Sie fordern ein einheitliches Kinderschutzgesetz, das im Fall des Vorliegens von tatsächlichen Anhaltspunkten für eine Kindeswohlgefährdung den Schutz des Kindes über das Elternrecht stellt und ein schnelleres Handeln der Jugendämter ermöglicht. Für die Jugendämter selbst wird ein Regelwerk gefordert, das objektivierte Maßstäbe für die Bewertung von Kindeswohlgefährdungen aufstellt und so den Jugendämtern eine in der Praxis handbare Bewertungsrichtlinie an die Hand gibt.

Hier hätte sie aber zum Handeln gereicht

Wenn - wie im Fall Lenzkirch – Ärzte mehrfach verdächtige Verletzungen eines Kindes feststellen, ausdrücklich vor der Rückkehr eines Kindes in die Familie warnen und dann noch zur Ultima Ratio greifen, indem sie selbst Strafanzeige wegen der Verletzung des Kindes erstatten, dann müssten allerdings auch nach der derzeitigen Rechtslage bei dem zuständigen Jugendamt sämtliche Warnsysteme gleichzeitig anspringen.

Angesichts dieser Bedrohungslage ein Kind immer wieder in die Obhut des Peiniger zurückzugeben, zeugt von hoher Ignoranz und ist für niemanden mehr verständlich. Dies gilt in gleichem Maße für die nachträgliche Selbsteinschätzung, alles richtig gemacht zu haben.
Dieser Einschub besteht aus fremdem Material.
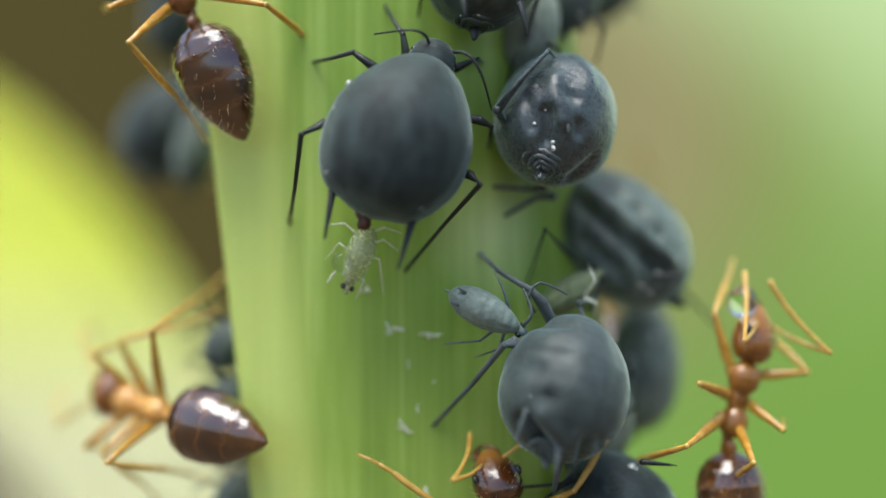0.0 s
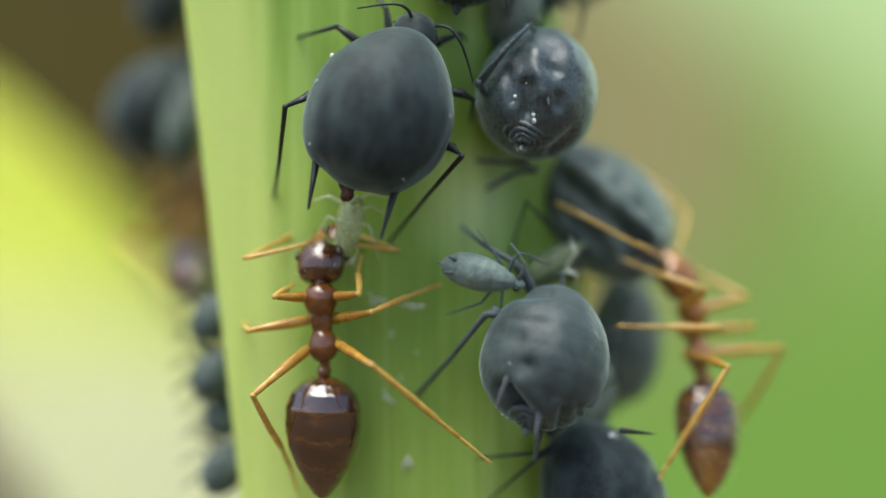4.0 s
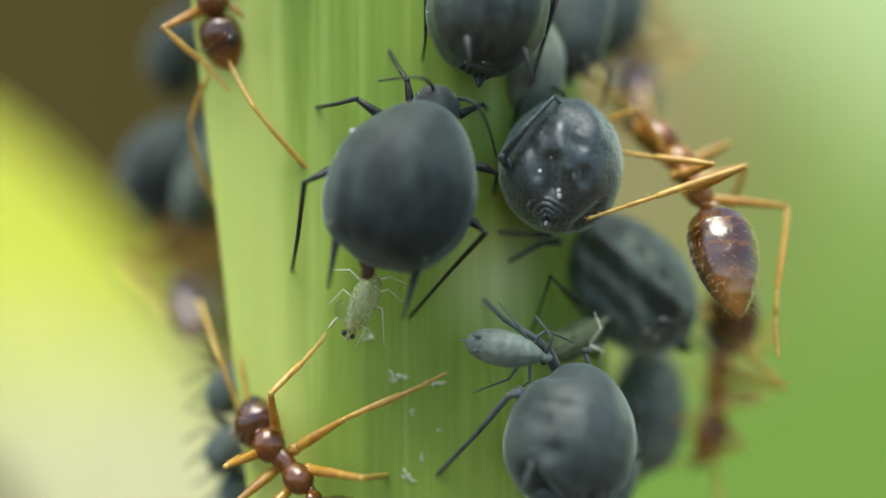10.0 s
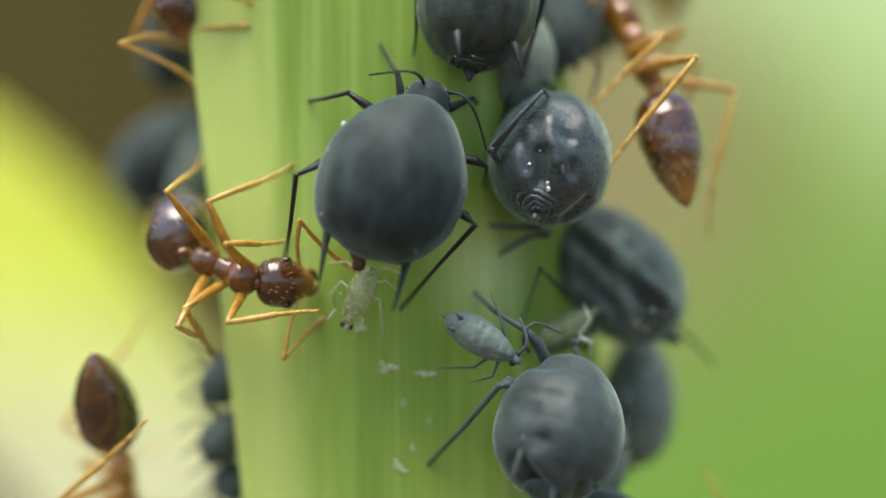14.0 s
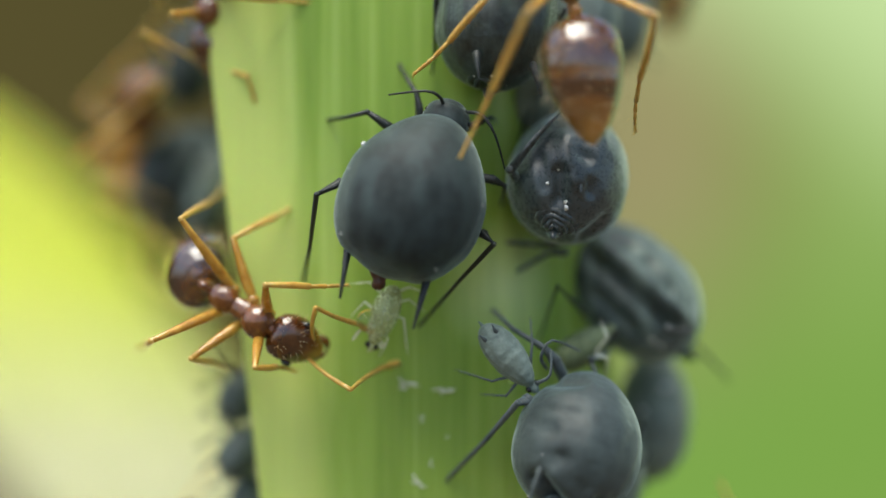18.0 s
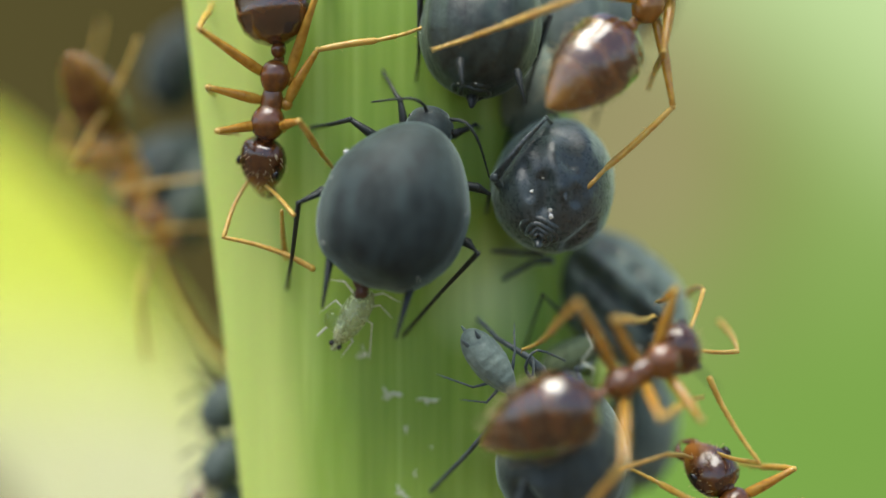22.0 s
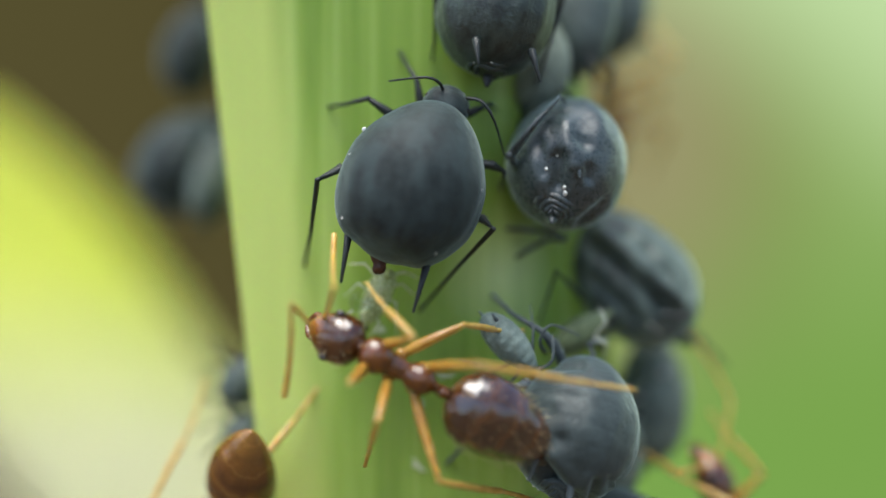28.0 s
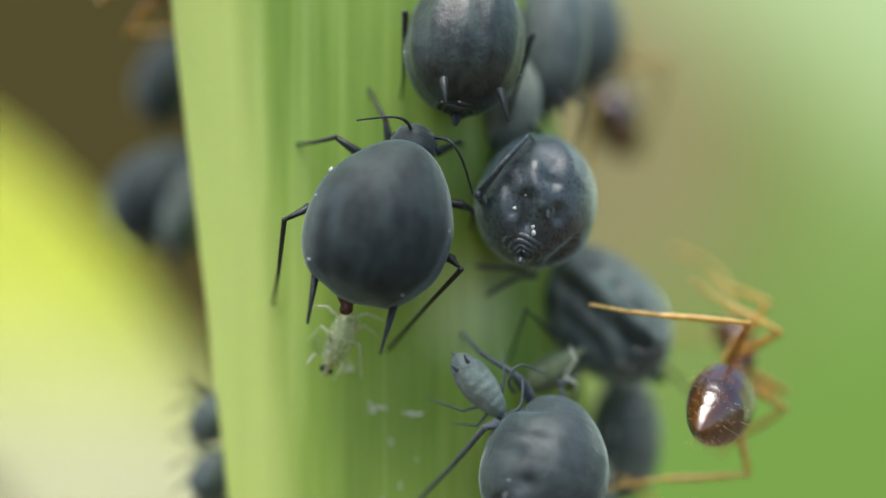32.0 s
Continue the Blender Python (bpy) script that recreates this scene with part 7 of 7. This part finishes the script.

Gutachter bescheinigte dem Jugendamt schwere Versäumnisse

Der vom Landkreis beauftragte Gutachter bescheinigte dem Jugendamt Anfang 2016 dem Jugendamt schwere Versäumnisse. Der Kreis kündigt an, Jugendhilfe und Kinderschutz sowie die Arbeit der Behörde zu verbessern. Letztlich musste der für Alessio zuständige Sachbearbeiter im Jugendamt Aufgrund eines Strafbefehls wegen fahrlässiger Tötung durch Unterlassen eine Geldstrafe in Höhe von drei Nettomonatsgehältern zahlen und wurde in einen anderen Bereich versetzt. Verantwortliche des Jugendamtes und des zuständigen Landratsamtes, gegen die insgesamt 13 Strafanzeigen gestellt wurden, gingen straffrei aus.